His hand slid up unconsciously, reaching for a sword that wasn’t there. He had left it below after cleaning it, he recalled. His shoulder reacted to the pressure of his fingers, a sharp pain lancing from his neck to his flank. Asper had plucked the splinters from his flesh, though the wounds still ached beneath their makeshift bandages and salve. Still, such a pain felt minuscule against the sensation that clung to his throat like a collar.

He could still feel the creature’s claws, its digits like moist leather wrapped about his neck, tightening as it lifted him from the deck. At the thought, his legs even felt weaker, as though the thing still reached out from wherever it had retreated, seeking to finish what it had begun.

‘You’re hurt?’

He blinked; Kataria’s question sounded odd to him, considering that she had seen him be smashed against the timbers, hoisted up and nearly strangled in a webbed claw. In fact, it sounded rather insulting. His hand clenched involuntarily into a fist. Her jaw loomed before him, suddenly so tempting.

He snorted. ‘Yeah.’

His shoulder suddenly seared with a lance of pain as she laid a hand upon it. With a snarl, he dislodged her, whirling about as though she’d just attacked him. She matched the murder in his eyes with a roll of her own, placing both hands upon his shoulders and easing him down against the railing.

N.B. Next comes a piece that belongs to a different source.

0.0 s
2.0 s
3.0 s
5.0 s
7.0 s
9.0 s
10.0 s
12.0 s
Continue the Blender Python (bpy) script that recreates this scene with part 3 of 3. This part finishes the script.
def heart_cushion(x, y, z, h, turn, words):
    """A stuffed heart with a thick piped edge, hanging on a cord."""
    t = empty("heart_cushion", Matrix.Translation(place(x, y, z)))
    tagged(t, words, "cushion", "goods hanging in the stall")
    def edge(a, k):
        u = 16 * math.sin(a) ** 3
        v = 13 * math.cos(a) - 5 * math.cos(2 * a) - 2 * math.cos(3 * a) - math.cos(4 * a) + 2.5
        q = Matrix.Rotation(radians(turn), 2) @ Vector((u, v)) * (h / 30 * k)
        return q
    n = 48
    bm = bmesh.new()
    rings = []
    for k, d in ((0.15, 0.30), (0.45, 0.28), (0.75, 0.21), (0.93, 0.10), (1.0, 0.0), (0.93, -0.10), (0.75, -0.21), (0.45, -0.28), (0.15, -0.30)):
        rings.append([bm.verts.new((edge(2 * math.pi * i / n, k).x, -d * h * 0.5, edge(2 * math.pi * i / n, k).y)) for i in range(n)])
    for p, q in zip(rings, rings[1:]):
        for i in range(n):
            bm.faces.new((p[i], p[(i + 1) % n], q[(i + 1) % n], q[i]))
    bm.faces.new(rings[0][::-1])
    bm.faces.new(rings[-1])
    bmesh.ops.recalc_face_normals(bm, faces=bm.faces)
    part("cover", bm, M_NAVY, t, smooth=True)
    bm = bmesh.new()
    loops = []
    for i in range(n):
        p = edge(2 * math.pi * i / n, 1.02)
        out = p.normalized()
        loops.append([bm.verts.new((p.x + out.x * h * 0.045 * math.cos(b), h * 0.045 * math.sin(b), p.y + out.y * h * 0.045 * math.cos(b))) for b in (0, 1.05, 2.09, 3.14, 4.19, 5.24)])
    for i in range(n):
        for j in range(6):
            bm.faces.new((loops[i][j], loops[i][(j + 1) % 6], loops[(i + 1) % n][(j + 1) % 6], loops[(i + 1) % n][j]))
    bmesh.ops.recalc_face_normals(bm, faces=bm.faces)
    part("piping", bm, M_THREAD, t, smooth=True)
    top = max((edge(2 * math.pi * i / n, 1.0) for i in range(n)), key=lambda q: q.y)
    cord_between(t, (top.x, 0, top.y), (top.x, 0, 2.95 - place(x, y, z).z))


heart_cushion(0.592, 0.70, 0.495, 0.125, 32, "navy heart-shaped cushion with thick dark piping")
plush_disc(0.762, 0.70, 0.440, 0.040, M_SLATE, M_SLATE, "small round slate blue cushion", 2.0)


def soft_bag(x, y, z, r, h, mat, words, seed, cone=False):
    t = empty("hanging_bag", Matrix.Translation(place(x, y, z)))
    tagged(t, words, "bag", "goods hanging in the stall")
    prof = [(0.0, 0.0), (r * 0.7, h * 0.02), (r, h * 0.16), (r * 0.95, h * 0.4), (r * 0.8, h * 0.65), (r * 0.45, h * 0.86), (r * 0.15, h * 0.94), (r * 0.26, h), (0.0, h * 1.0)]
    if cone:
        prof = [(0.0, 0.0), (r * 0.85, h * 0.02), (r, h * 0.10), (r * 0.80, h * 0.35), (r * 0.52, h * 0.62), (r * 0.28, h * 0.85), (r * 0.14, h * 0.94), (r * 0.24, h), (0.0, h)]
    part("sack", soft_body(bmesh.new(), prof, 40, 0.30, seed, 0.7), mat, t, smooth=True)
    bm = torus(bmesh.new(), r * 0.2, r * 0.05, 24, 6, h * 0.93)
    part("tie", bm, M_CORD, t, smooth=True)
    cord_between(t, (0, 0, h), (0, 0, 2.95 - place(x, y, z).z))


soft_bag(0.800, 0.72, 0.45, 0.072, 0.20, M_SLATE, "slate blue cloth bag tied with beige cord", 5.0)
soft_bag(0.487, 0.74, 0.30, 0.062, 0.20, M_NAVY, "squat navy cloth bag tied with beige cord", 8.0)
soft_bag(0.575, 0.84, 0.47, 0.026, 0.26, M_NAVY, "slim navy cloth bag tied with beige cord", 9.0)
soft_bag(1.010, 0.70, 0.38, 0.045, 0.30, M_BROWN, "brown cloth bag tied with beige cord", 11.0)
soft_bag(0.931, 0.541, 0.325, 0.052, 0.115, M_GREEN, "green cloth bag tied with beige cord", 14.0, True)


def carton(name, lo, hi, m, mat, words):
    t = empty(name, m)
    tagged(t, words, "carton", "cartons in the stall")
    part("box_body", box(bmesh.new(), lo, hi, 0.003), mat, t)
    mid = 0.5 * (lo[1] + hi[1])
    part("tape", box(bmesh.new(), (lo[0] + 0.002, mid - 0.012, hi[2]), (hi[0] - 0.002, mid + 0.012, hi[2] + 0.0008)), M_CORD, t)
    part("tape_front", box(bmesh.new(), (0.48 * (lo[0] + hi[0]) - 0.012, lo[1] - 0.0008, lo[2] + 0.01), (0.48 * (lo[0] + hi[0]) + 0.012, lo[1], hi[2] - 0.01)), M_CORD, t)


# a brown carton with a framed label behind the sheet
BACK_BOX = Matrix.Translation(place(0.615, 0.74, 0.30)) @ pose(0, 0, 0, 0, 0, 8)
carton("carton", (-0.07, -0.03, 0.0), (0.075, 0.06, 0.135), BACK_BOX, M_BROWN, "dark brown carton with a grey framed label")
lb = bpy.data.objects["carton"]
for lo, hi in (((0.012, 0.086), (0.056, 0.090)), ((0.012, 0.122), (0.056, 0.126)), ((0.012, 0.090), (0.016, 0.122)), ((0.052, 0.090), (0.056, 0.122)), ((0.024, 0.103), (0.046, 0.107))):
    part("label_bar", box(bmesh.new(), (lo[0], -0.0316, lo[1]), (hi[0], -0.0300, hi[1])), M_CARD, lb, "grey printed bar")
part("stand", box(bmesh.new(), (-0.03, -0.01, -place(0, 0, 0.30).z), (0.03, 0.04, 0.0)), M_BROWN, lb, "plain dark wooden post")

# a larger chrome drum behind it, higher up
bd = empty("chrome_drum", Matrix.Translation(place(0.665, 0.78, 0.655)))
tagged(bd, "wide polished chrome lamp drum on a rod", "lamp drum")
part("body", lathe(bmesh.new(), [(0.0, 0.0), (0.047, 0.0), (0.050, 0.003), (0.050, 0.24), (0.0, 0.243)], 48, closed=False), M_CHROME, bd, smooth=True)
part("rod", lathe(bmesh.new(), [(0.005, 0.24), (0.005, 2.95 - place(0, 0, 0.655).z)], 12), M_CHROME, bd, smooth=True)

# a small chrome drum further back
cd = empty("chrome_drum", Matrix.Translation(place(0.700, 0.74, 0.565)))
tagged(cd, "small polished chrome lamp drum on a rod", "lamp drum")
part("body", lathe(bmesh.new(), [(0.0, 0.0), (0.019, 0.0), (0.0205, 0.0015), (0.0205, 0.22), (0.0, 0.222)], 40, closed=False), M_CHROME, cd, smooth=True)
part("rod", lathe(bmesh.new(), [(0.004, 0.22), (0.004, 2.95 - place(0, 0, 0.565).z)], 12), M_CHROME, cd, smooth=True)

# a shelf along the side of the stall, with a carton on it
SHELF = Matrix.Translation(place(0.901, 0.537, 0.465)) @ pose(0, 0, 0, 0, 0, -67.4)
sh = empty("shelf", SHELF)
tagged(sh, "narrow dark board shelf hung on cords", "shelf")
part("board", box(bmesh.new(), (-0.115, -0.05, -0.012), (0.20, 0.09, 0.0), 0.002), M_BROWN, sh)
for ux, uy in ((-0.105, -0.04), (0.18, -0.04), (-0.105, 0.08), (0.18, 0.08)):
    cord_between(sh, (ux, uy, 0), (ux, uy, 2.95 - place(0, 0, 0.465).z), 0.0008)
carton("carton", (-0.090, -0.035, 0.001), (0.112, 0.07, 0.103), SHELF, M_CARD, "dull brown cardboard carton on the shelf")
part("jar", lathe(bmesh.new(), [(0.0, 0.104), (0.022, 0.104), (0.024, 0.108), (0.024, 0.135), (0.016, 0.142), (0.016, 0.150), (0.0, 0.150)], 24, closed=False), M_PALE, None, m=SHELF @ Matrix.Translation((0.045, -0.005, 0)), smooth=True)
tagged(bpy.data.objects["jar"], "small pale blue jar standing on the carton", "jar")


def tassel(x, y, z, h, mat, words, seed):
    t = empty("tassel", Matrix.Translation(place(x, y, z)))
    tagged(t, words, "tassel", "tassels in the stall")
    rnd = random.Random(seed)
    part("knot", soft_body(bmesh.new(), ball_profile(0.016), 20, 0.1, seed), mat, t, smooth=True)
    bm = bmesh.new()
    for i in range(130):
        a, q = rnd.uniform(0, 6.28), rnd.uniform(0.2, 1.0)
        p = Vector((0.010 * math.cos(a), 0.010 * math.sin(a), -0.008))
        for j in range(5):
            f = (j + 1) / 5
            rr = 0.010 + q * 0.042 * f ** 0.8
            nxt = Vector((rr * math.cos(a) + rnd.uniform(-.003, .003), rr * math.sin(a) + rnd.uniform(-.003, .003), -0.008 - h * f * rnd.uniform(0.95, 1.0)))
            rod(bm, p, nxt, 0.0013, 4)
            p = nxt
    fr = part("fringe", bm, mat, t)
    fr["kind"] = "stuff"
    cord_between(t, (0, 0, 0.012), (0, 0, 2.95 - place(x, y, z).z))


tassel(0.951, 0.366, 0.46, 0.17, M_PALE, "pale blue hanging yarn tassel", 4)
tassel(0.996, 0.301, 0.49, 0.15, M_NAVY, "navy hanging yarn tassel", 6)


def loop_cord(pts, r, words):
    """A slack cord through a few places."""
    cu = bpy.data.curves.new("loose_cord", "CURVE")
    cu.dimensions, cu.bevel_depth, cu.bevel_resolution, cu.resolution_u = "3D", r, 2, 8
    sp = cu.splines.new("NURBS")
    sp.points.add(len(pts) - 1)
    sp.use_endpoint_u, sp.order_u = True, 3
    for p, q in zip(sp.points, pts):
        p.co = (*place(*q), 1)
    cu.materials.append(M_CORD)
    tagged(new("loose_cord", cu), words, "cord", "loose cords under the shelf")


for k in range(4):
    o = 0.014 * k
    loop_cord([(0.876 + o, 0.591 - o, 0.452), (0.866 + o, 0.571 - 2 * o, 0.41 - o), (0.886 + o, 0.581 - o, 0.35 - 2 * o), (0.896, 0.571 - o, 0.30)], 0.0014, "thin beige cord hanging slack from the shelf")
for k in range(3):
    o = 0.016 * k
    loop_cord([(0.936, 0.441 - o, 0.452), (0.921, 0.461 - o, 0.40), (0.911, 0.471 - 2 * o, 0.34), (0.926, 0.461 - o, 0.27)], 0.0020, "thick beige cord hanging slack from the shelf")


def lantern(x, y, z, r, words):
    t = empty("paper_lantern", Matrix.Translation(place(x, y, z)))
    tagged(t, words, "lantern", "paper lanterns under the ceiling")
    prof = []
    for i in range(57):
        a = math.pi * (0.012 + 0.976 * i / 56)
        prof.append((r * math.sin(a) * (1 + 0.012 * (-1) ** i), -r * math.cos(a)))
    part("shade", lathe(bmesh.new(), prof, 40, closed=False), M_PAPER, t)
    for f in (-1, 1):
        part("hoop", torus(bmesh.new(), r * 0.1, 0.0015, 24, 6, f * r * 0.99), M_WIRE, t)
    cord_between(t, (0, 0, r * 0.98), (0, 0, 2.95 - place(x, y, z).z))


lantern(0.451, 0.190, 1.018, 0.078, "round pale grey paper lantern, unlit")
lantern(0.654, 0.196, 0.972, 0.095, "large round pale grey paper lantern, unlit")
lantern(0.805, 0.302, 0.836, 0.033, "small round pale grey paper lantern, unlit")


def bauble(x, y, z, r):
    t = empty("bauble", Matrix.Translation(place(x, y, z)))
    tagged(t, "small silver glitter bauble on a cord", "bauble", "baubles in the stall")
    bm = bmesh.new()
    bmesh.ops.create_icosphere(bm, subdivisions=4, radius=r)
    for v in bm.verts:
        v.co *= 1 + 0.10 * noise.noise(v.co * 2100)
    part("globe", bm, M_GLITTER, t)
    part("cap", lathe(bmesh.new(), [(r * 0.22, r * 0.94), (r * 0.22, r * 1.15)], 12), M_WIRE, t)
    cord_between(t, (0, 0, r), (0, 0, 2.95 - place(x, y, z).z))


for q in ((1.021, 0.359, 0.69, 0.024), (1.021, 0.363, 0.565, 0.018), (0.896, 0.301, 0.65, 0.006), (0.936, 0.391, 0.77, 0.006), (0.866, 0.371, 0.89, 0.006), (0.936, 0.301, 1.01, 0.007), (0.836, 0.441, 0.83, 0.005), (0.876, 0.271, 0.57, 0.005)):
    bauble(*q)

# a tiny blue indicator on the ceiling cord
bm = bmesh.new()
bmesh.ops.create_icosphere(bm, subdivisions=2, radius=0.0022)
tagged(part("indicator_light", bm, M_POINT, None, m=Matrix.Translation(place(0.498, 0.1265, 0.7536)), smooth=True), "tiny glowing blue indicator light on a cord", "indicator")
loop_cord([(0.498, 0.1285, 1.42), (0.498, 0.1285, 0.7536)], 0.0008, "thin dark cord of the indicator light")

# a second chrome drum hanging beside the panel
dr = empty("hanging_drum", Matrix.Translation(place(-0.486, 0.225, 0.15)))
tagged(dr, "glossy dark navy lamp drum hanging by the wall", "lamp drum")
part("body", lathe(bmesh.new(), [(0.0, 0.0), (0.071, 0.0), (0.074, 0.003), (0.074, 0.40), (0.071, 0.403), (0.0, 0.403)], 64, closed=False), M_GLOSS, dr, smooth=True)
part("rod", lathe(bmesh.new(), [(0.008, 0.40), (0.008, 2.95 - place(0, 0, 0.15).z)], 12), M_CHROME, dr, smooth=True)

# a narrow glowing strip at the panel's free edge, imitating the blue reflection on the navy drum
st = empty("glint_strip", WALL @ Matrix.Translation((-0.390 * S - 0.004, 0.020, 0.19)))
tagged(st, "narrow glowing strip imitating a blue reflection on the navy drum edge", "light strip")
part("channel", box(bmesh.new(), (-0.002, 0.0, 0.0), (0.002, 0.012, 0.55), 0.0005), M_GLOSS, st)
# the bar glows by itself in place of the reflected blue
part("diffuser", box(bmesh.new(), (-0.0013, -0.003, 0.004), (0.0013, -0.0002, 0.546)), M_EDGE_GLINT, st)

‘What are you doing?’ He strained to hide the pained quaver in his voice.

‘Hold still; I’m going to check you over.’

‘Asper already did.’

‘Clearly she didn’t do a good enough job, did she?’ She slid back the fabric of his tunic, examining the linen bandage wrapped about his shoulder. ‘Not surprising. Human medicine is roughly where shictish medicine would be if we were just crawling out of the muck.’ She snickered at that. ‘Of course, it’s humans that crawled out of the muck, not shicts, and that must have been centuries ago, so I’m not even sure what her excuse is.’

‘It’s fine. She gave me some salve and-’

‘Bandages. She thinks she can solve everything with bandages and salve.’ Peeling back the white linen, she scratched her chin thoughtfully. ‘A bit of fire would close these wounds, I bet.’

Had Lenk actually heard her suggestion, he might have objected. As it was, her voice was distant to him, second to the suddenly pervasive presence of her scent.

His nostrils flared soundlessly, drinking in her aroma as she leaned over him. His first thought was that she smelled rather unlike what he suspected a woman should smell like. There was no cleanness to her, no softness. Her perfume was thick and hard, an ever-present scent of wood, mud and leather under an ingrained layer of sweat and dried blood. As he swirled her stink in his nose, he became aware that he should find the aroma quite foul; it certainly smelled particularly disgusting on his other companions.